One of the pivotal achievements of this technology is the demonstration of remote entanglement between quantum processors. Entanglement is a phenomenon where particles become connected, allowing changes in one to instantly affect the other, regardless of distance. By emitting and absorbing photons across the waveguide, researchers can establish quantum correlations between distant qubits. This capability is crucial for building large-scale quantum networks where processors can perform parallel operations even when they are far apart.
To achieve entanglement, the researchers prepared both the qubits and photons so that the modules share a photon at the end of the protocol. However, photon distortion during transmission posed a significant challenge. To overcome this, the team employed a reinforcement learning algorithm to optimize photon shapes and maximize absorption efficiency, achieving an impressive absorption rate of over 60%—sufficient to validate entanglement fidelity.
While this breakthrough paves the way for distributed quantum computing, future improvements are needed. Enhancements could include optimizing photon paths in three dimensions to increase absorption efficiency and reduce errors. Refining the protocol to make it faster could also mitigate the accumulation of errors during transmission.

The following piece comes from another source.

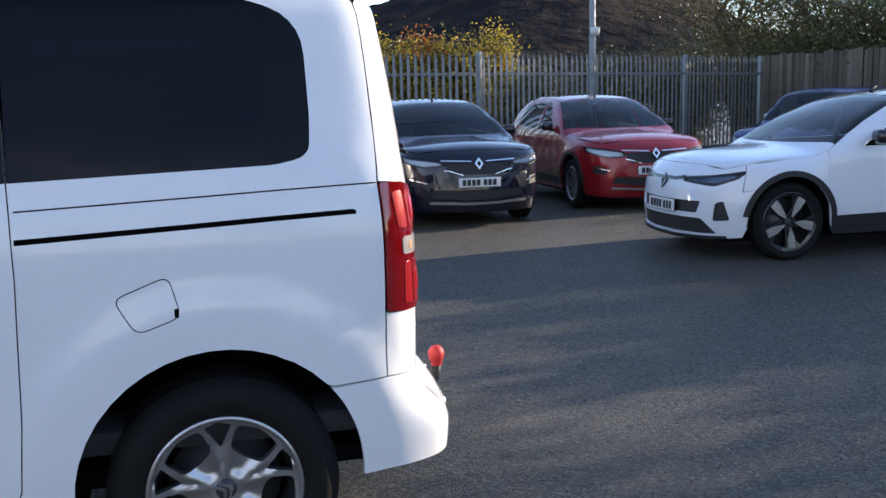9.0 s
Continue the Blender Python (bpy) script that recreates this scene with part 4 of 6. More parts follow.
four_wheels(van, (0.0, 3.275), 0.905, 0.338, 0.226, 0.215, "van", ALLOY, spin=4, cap=lambda w: chevrons(None, pose(0, 0, 0, -65) @ facing(Vector((-0.0165, 0, 0.008)), Vector((1, 0, 0))), 0.031, 0.034, 0.005, "hub_chevron", CHROME, w))

# dried rain drops on the rear pillar and beside the tail lamp
wet = []
for i in range(240):
    y, z = random.uniform(3.60, 3.755), random.uniform(1.24, 1.72)
    wet.append((y, z))
for i in range(40):
    wet.append((random.uniform(3.60, 3.70), random.uniform(0.70, 0.86)))
drop_v, drop_f = [], []
for y, z in wet:
    p, n = V.spot(V.sd(y, z))
    u = n.cross(Vector((0, 0, 1))).normalized()
    w_ = n.cross(u)
    r_ = random.uniform(0.0009, 0.0020)
    k = len(drop_v)
    drop_v += [p + n * r_ * 0.5] + [p + (u * math.cos(a) + w_ * math.sin(a) * 1.2) * r_ for a in np.linspace(0, 2 * math.pi, 7)[:-1]]
    drop_f += [(k, k + 1 + i, k + 1 + (i + 1) % 6) for i in range(6)]
linked("water_drops", [tuple(q) for q in drop_v], drop_f, CLEARLENS, van)["kind"] = "stuff"
# ---- the parked cars ----
def diamond(parent, m, w, h, t, mat):
    """A plain hollow lozenge badge."""
    v, f = slab([(0, -h), (w, 0), (0, h), (-w, 0)], [[(0, -h * 0.5), (w * 0.5, 0), (0, h * 0.5), (-w * 0.5, 0)]], t, 0.05, lambda q: np.array([m @ Vector((a, -c - t, b)) for a, b, c in q]))
    linked("badge", v, f, mat, parent, smooth=False)


def cup_badge(parent, m, w, mat):
    v, f = slab(rounded([(-w, w * 0.6), (-w * 0.8, -w * 0.5), (-w * 0.4, -w * 0.8), (w * 0.4, -w * 0.8), (w * 0.8, -w * 0.5), (w, w * 0.6), (w * 0.5, w * 0.1), (-w * 0.5, w * 0.1)], 0.006, 3), [], 0.008, 0.05, lambda q: np.array([m @ Vector((a, -c - 0.008, b)) for a, b, c in q]))
    linked("badge", v, f, mat, parent, smooth=False)


LAMPSILVER = surface("lamp_silvering", (0.80, 0.81, 0.83), (0.9, 0.9, 0.91), 0.4, 0.5, metal=0.5, scale=30, fine=90)
LAMPBOWL = surface("headlamp_reflector", (0.42, 0.43, 0.45), (0.72, 0.73, 0.75), 0.25, 0.4, metal=0.6, scale=14, fine=60)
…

Parallel to these developments, researchers at Microsoft and UC Santa Barbara have made significant strides in topological quantum computing. The unveiling of an eight-qubit topological quantum processor marks a crucial step toward developing more robust and fault-tolerant quantum systems. Topological quantum computing leverages Majorana particles, which are their own antiparticles, to create a more stable quantum logic.
The development of a direct communication interconnect among quantum processors represents a major milestone in quantum computing. As researchers continue to push the boundaries of quantum technology, innovations like MIT's interconnect device and topological quantum processors are set to transform the computing landscape, enabling faster, more reliable, and highly scalable quantum networks. With the potential to solve complex problems that lie beyond the reach of classical computing, these advancements herald a new era in distributed quantum computing and the quantum internet.
As the quantum computing field continues to evolve, integrating breakthroughs in interconnects and topological quantum computing will be crucial for building the next generation of quantum machines. These systems promise not only to outperform current computing technologies but also to unlock new computational paradigms that can tackle some of humanity's most pressing challenges.